The judgment entry in this cause contains much that should not have been adjudged. Under the pleadings, no question was properly before the court, which authorized the judgment that the property attached was subject to the debt, or that defendant could not claim it as exempt. All of the judgment entry is here vacated and annulled, except that part which sets forth the submission of the cause to the jury, the verdict rendered ascertaining the amount due, and the judgment of the court thereon, “ that the plaintiff recover of the defendant said sum of one hundred and one 55-100 dollars, the damages assessed by the jury, and the costs of suit, for which execution may issue,” &c.; and said judgment is here corrected and rendered accordingly.
Some rulings of the Circuit Court were not in accordance with the views above expressed; but they were immaterial, and did the defendant no injury. For such errors, we do not reverse.- — 1 Brick. Dig. 780, § 96.

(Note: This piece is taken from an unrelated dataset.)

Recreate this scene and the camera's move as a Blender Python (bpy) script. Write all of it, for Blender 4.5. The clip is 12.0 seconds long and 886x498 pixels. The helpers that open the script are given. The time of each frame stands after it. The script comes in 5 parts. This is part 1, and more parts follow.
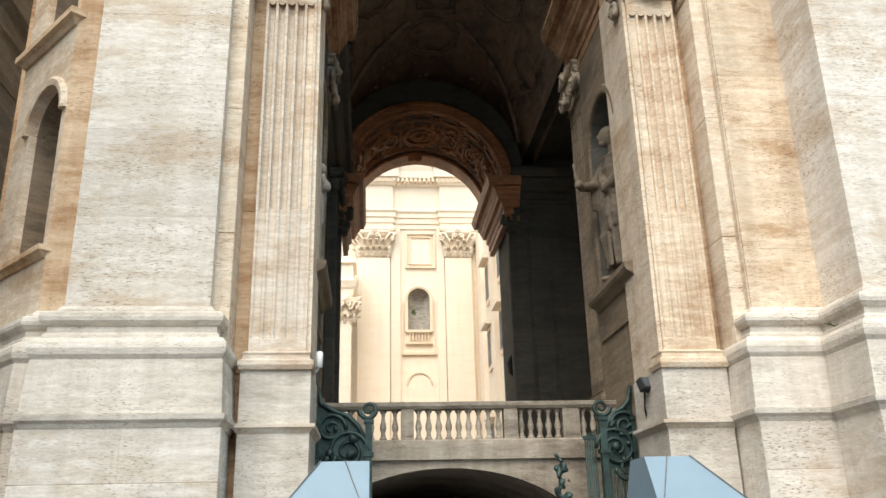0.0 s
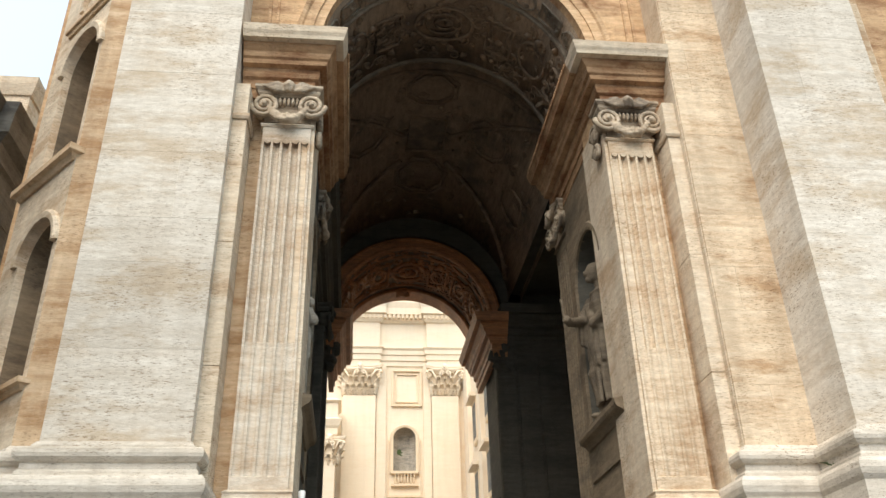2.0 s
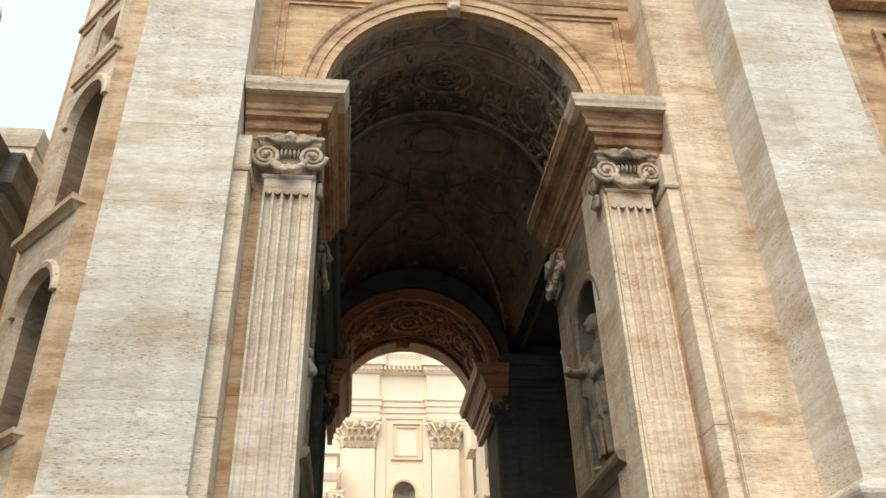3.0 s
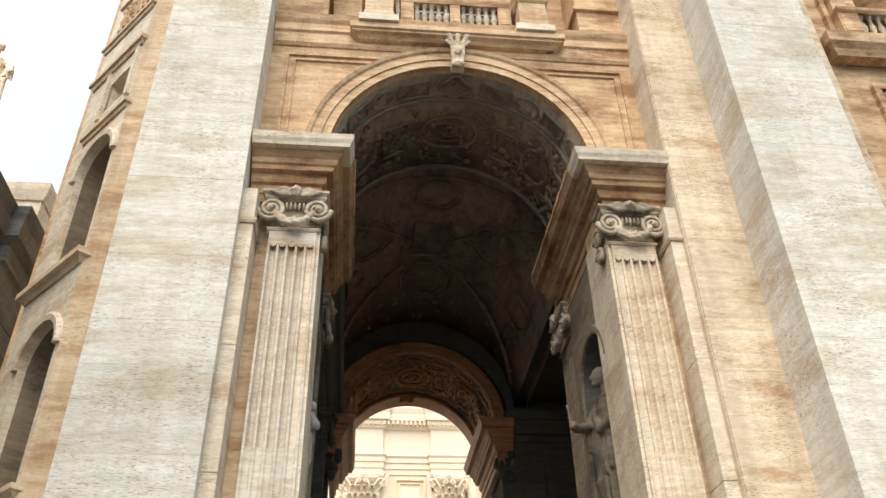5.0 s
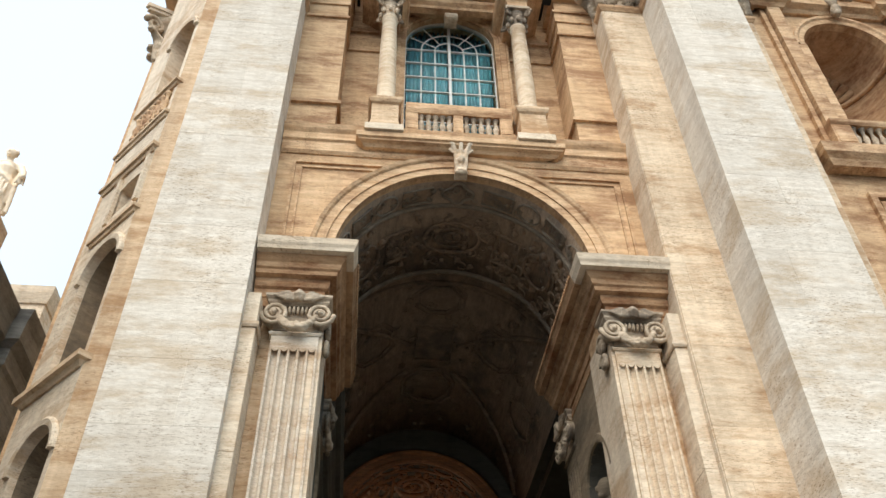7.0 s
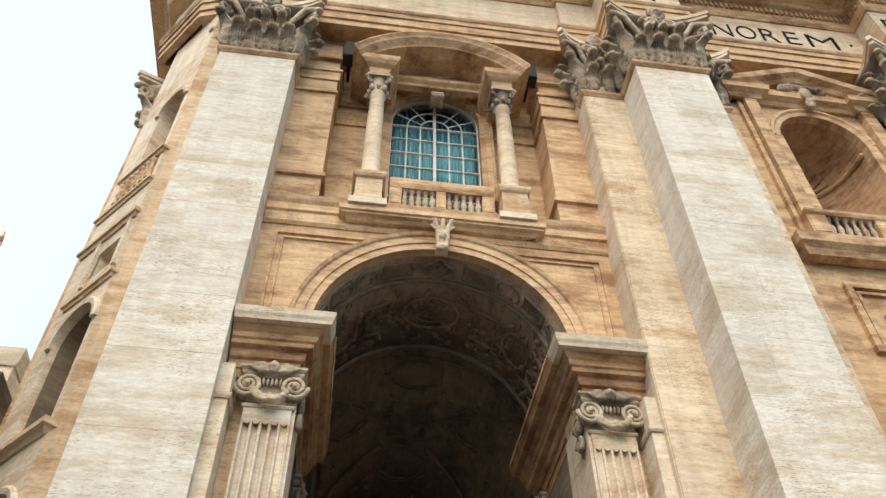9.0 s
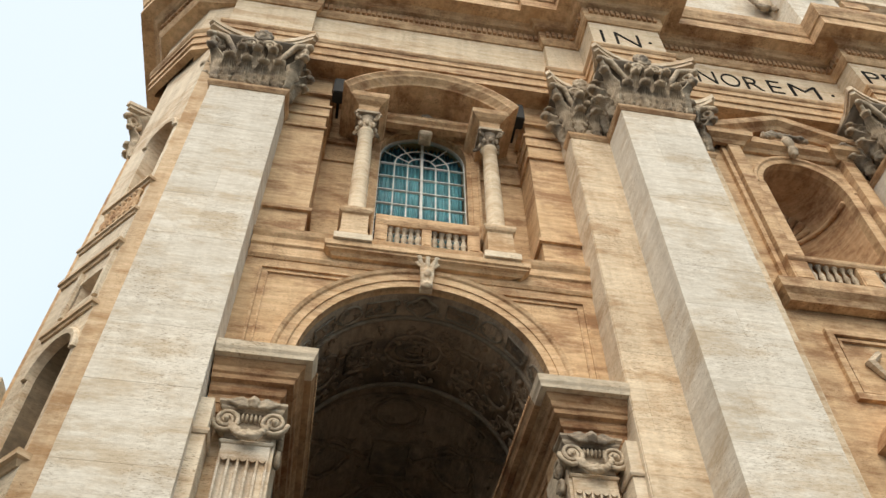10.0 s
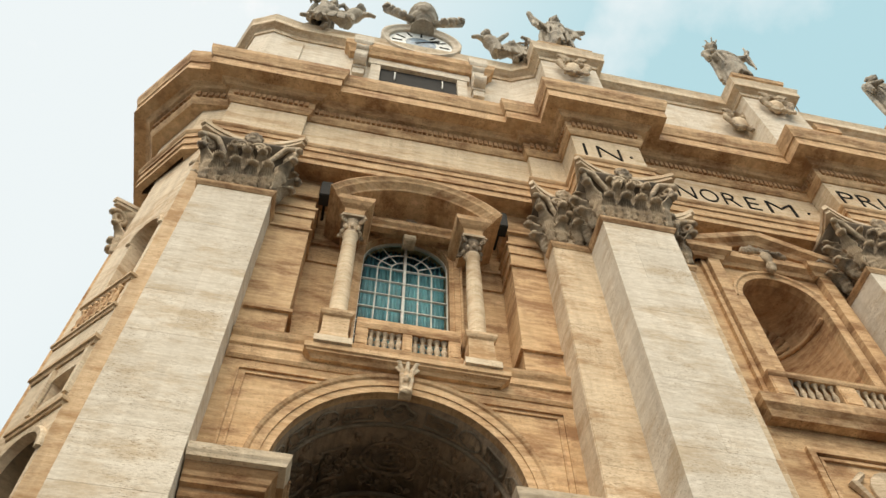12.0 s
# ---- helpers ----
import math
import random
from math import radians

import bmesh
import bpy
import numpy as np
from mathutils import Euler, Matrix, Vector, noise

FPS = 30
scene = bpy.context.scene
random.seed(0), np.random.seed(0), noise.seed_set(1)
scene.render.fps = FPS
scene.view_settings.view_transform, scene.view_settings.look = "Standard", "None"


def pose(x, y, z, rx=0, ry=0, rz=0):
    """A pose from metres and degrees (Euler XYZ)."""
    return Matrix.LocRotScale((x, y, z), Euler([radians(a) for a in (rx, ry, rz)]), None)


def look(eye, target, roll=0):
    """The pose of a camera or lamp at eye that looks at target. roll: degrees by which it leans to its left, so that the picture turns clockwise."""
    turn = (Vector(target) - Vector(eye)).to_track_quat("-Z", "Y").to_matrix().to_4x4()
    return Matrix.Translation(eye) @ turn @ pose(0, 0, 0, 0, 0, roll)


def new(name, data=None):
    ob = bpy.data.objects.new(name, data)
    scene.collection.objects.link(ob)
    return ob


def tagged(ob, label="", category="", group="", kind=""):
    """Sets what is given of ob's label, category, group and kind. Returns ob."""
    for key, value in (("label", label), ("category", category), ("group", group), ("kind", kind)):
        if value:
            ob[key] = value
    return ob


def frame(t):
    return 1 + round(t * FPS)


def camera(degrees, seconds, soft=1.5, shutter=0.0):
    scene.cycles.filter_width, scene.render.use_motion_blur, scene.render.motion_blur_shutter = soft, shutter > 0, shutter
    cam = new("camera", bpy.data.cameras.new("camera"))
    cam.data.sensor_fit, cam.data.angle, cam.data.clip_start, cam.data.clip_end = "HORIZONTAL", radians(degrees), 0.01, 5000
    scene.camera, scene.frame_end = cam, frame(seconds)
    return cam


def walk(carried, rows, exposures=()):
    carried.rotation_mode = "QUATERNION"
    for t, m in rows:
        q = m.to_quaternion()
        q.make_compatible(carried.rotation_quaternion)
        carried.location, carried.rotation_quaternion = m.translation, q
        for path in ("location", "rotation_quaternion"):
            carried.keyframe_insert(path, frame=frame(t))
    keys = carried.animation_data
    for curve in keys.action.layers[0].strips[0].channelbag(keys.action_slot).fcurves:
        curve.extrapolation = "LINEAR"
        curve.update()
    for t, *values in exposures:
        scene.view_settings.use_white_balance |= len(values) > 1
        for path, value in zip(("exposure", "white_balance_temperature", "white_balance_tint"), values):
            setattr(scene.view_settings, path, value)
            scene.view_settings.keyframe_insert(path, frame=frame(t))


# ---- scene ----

4-5. So far as any supposed lien of the attachment is concerned, if the property replevied be restored to the sheriff, we are not prepared to say the defendant may not success^ fully interpose his claim of exemption, secured to residents of this State. There is another question, however, which we feel it our duty to notice. While, as we have shown above, Coats does not sustain the relation of landlord, and can assert no lien by virtue of such relation, still, if his testimony be true, the agreement of Brown with him, under which he alleges he made the advances, constitutes a valid parol mortgage, by virtue of which Coats has the right to sue and possess himself of the property mortgaged. — Morrow v. Turney, 35 Ala. 131. See, also, 2 Brick. Dig. 248, §§ 9, 10, 11. Against such mortgage of personal property, claim of exemption is inoperative.
Judgment reversed, and here corrected, at costs of the appellee.